Sunday, 7 March 2010

Yorkshire Pudding - love it


Question: Who invented Yorkshire Pudding?

Answer - England’s national dish of Roast Beef and Yorkshire Puddings is recognized across the world but its origins are unknown.

•The first ever recorded recipe appears in a book, The Whole Duty of a Woman in 1737 and listed as A Dripping Pudding – the dripping coming from spit-roast meat.
•The next recorded recipe took the strange pudding from local delicacy to become the nation’s favorite dish following publication in The Art of Cookery Made Plain and Easy by Hannah Glasse in 1747. As one of the most famous food writers of the time, the popularity of the book spread the word of the Yorkshire Pudding. ‘It is an exceeding good Pudding, the Gravy of the Meat eats well with it,’ states Hannah.
•Mrs Beeton may have been Britain’s most famous food writer of the 19th century but her recipe omitted one of the fundamental rules for making Yorkshire pudding – the need for the hottest oven possible. The recipe was further wrong by stating to cook the pudding in advance before placing it under the meat an hour before needed.

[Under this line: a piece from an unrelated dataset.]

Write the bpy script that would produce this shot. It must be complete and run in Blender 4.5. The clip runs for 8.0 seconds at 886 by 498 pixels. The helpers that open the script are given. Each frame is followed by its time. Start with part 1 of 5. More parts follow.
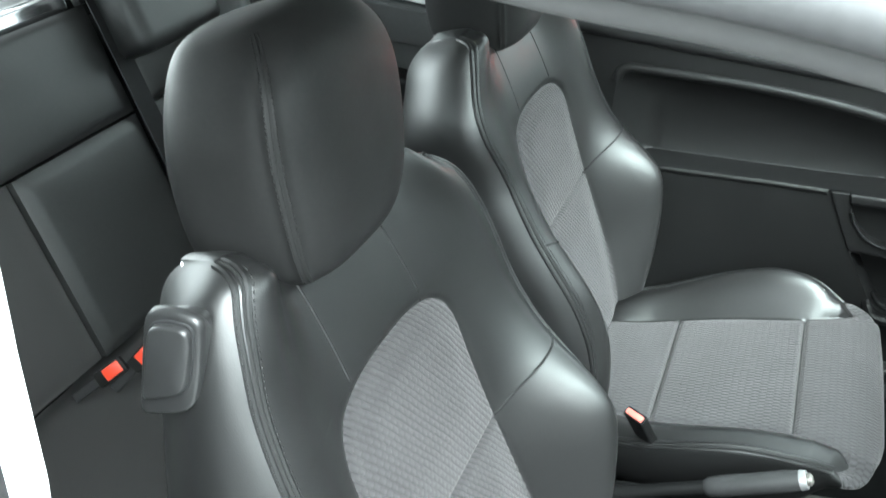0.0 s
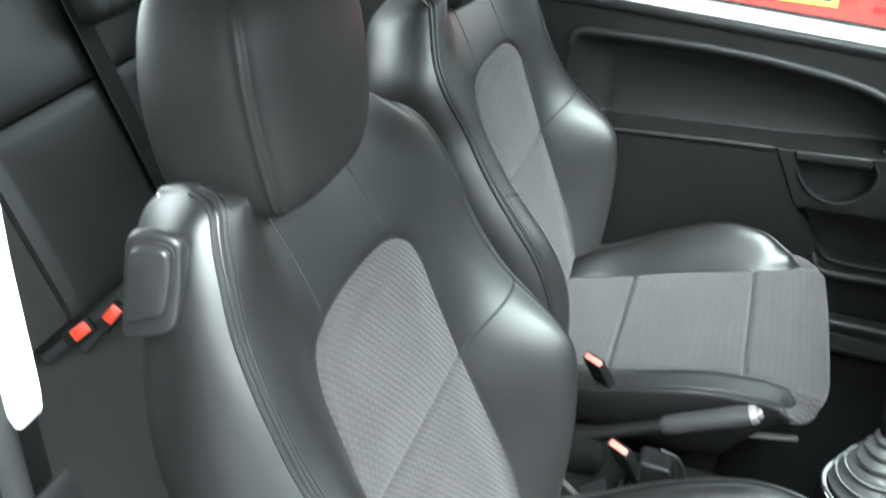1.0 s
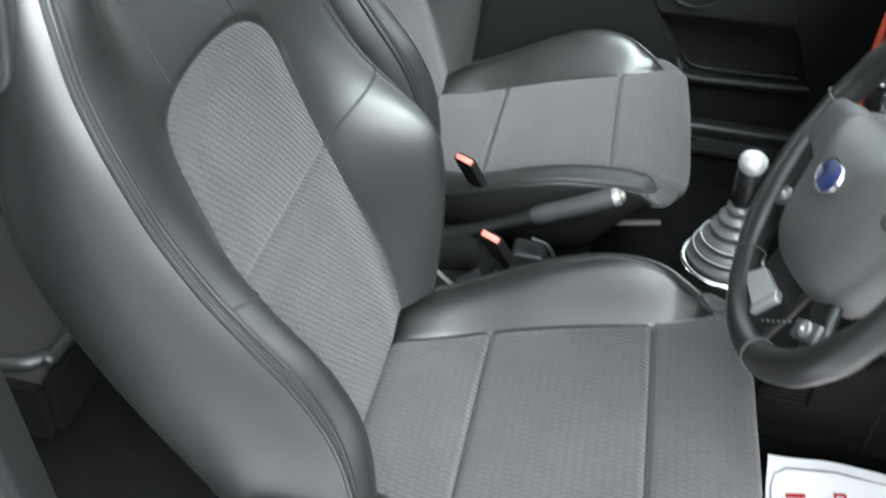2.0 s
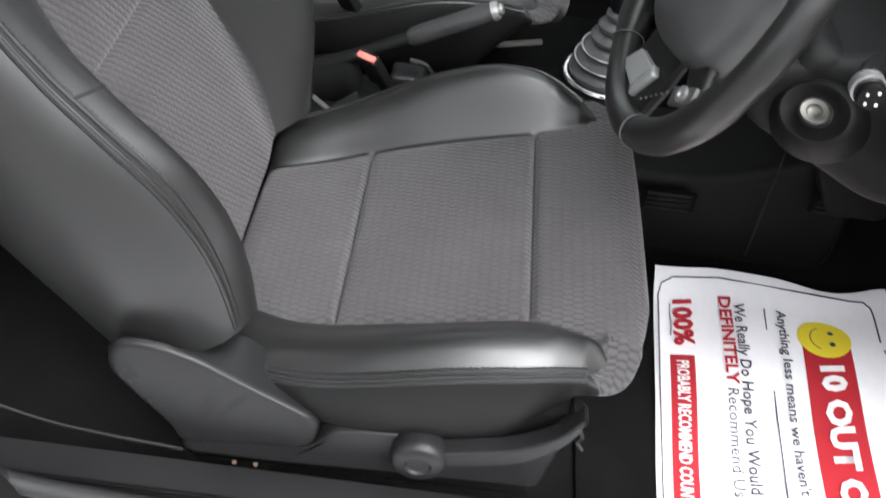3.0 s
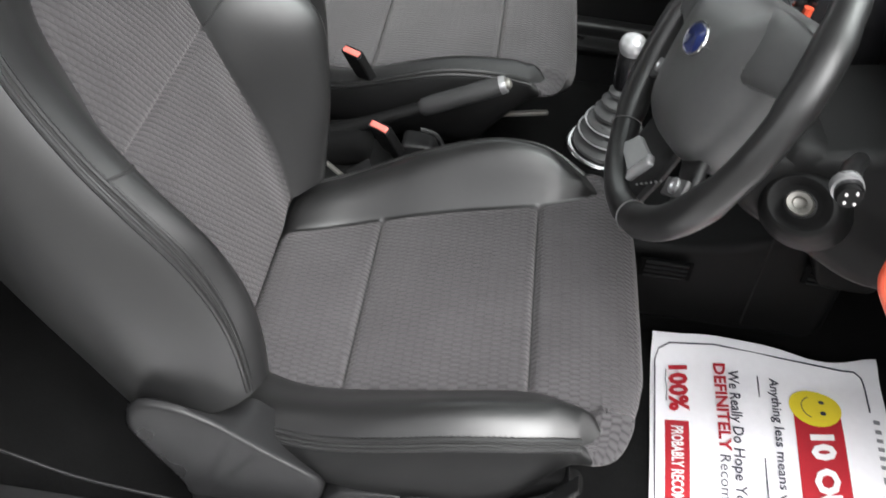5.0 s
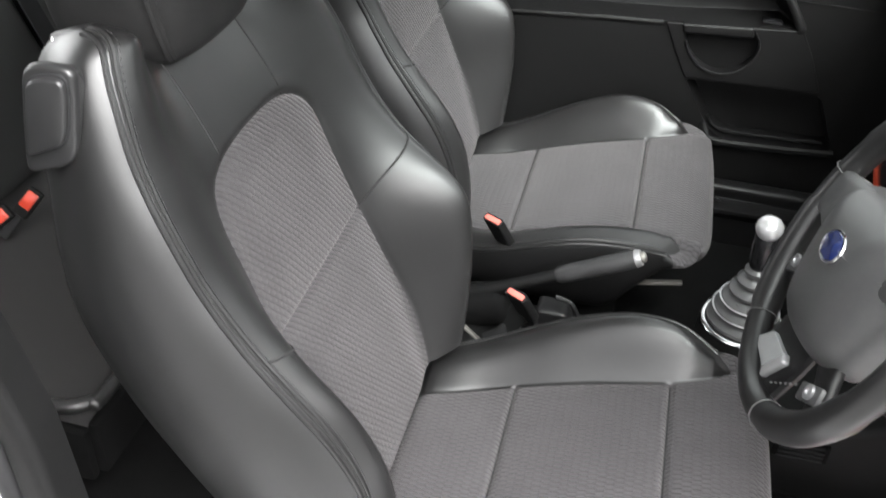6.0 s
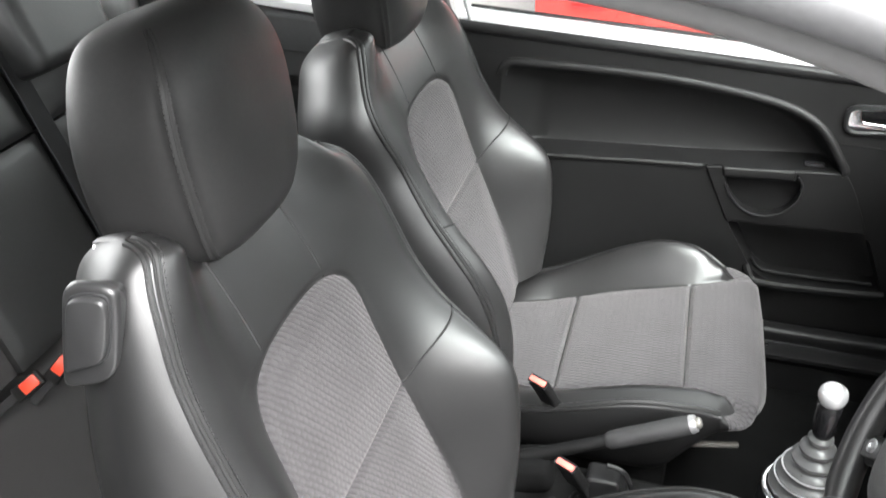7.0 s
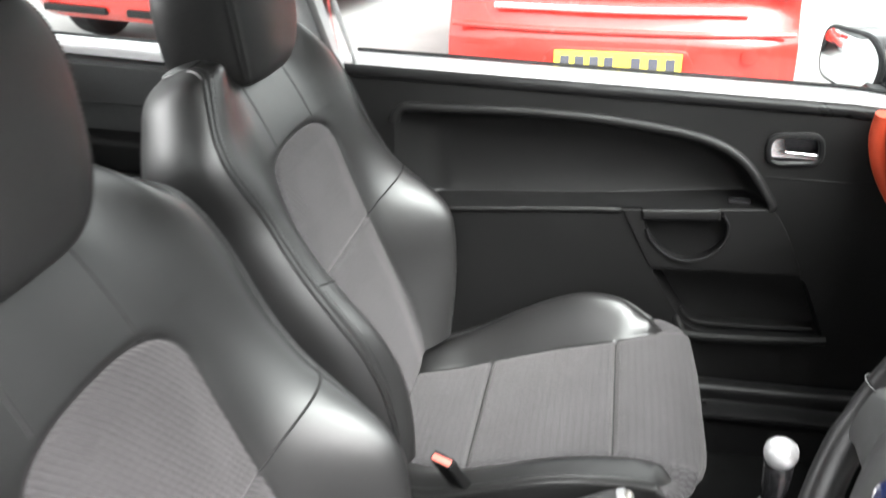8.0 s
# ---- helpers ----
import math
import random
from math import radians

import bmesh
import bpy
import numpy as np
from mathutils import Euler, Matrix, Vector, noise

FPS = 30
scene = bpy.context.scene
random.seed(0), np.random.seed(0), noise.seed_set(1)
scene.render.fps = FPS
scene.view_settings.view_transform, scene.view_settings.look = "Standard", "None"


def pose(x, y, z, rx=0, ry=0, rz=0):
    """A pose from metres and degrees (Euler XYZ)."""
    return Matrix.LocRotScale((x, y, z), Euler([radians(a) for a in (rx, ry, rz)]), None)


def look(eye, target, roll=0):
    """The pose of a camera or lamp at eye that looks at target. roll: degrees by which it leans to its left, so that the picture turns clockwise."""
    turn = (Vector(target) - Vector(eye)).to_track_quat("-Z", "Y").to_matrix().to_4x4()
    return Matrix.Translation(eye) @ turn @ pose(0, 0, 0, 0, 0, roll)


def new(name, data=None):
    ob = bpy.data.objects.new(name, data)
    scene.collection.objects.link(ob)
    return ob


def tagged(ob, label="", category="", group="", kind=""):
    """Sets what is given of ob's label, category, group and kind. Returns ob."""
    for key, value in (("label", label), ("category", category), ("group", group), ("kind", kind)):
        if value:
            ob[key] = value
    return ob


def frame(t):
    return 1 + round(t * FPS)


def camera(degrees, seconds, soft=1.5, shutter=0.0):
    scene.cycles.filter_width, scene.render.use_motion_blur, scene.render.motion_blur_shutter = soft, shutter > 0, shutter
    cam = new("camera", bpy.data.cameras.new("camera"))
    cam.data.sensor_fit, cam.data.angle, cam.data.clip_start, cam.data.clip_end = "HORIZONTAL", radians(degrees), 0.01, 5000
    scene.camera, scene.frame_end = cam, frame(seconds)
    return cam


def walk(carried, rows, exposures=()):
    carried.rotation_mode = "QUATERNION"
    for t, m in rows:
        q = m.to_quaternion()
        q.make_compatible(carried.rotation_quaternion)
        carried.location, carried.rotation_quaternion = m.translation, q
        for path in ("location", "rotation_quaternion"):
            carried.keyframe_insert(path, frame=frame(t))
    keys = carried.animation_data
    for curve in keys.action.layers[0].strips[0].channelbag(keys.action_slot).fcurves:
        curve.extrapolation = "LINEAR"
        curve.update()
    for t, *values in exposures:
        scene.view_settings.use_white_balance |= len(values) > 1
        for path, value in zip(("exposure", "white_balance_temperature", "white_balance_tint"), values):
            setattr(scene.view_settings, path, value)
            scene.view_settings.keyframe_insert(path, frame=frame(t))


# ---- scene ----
# ---- camera ----
cam = camera(50.0, 8.0, shutter=0.4)
PATH = [
    (0.00, (-0.0081, -1.0450, 1.5524), (-0.3570, -0.0782, 0.9329), 2.96),
    (0.50, (-0.0142, -1.0674, 1.5689), (-0.3656, -0.0820, 0.9812), 3.50),
    (1.00, (0.0068, -1.1049, 1.5284), (-0.2883, -0.1273, 0.8982), 3.47),
    (1.50, (0.0440, -1.1430, 1.4965), (-0.1840, -0.1900, 0.8038), 3.95),
    (3.00, (0.1141, -1.1998, 1.3436), (0.1103, -0.3406, 0.5059), 6.76),
    (3.50, (0.1243, -1.2175, 1.3245), (0.1445, -0.3760, 0.4692), 9.24),
    (4.00, (0.1245, -1.2183, 1.3319), (0.1559, -0.3527, 0.5014), 10.37),
    (5.50, (0.1019, -1.2084, 1.4621), (0.0157, -0.2929, 0.6911), 4.26),
    (6.00, (0.0931, -1.2075, 1.5017), (-0.1075, -0.2573, 0.7969), 3.49),
    (6.50, (0.0785, -1.1654, 1.5253), (-0.1419, -0.1977, 0.8508), 1.96),
    (7.00, (0.0418, -1.1279, 1.5516), (-0.2099, -0.1172, 0.9556), 1.63),
    (7.50, (0.0477, -1.0979, 1.5371), (-0.1997, -0.0719, 0.9659), 1.32),
    (7.80, (0.0762, -1.0251, 1.4669), (-0.1294, 0.0264, 0.9264), 0.01),
    (8.00, (0.0893, -0.9508, 1.4160), (-0.1043, 0.1237, 0.9181), 0.10),
]
EXPOSE = [(0.0, 3.12, 5920, -3), (1.5, 3.02, 5920, -1), (3.0, 2.20, 6330, 10), (4.0, 2.08, 6330, 10), (5.5, 2.34, 6470, 10), (6.0, 2.57, 6470, 10), (6.5, 2.84, 6470, 10), (7.0, 3.17, 6470, 10), (7.5, 3.14, 6470, 10), (8.0, 3.05, 6500, 10)]
walk(cam, [(t, look(e, a, r)) for t, e, a, r in PATH], EXPOSE)

# ---- light: bright overcast day ----
world = bpy.data.worlds.new("world")
scene.world = world
world.use_nodes = True
wn = world.node_tree.nodes
bgn = wn["Background"]
sky = wn.new("ShaderNodeTexSky")
sky.sky_type = "NISHITA"
sky.sun_disc = False
sky.sun_elevation, sky.sun_rotation = radians(50), radians(135)
sky.air_density, sky.dust_density = 1.0, 4.0
hsv = wn.new("ShaderNodeHueSaturation")
hsv.inputs["Saturation"].default_value = 0.025
world.node_tree.links.new(sky.outputs[0], hsv.inputs["Color"])
world.node_tree.links.new(hsv.outputs[0], bgn.inputs[0])
bgn.inputs[1].default_value = 0.15
sun_data = bpy.data.lights.new("sun", "SUN")
sun_data.energy, sun_data.angle, sun_data.color = 1.0, radians(54), (1.0, 0.98, 0.95)
sun = new("sun", sun_data)
sun.matrix_world = look((5.2, -5.3, 8.8), (0, 0, 0))
scene.view_settings.exposure = 0.0
# Fill lamp added inside the rear window to brighten the rear seats.
rear_fill = bpy.data.lights.new("rear_window_fill", "AREA")
rear_fill.shape, rear_fill.size, rear_fill.size_y, rear_fill.energy = "RECTANGLE", 1.05, 0.36, 1.9
rear_light = new("rear_window_fill", rear_fill)
rear_light.matrix_world = look((-1.57, 0, 1.235), (-0.6, 0, 0.85))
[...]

Yorkshire folk blame her error on her southern origins.
•The popularity of the dish – apart from its good match with roast meat– is that when meat was very expensive, the cheap and easy to make pudding would fill stomachs and leave less room for meat.
Serving Yorkshire Pudding
•In Yorkshire serving the pudding is traditionally with gravy as a starter dish with the pudding often is the size of the plate and followed by the meat and vegetables.
•Servings today are restrained with the puddings cooked in muffin tins and one or two served alongside the meat and vegetables.
•Yorkshire pudding isn’t reserved only for Sunday lunch. A large pudding filled with a meaty stew or chilli is a dish in its own right.
•Cold left-over Yorkshire Puddings make a lovely snack with a little jam or honey. Yorkshire Puddings do not reheat well, becoming brittle and dry.

3 comments:

ArleneWKW said...

Yummmmmm, that looks good, Mick. I laugh and cringe at the title "The Whole Duty of a Woman." I'd be interested to see what else is in the book.

celtic_girl said...

I'm drooling and it's only 8am here. My mum used to cook beef stew with dumplings when we were kids based on meat being expensive as well, I still love them.

LOL! with Arlene as well on the title of the book - bollocks I say!

Regina Rodriguez-Martin said...

For us clueless Americans, what exactly is Yorkshire pudding? What are the ingredients and how do you make it?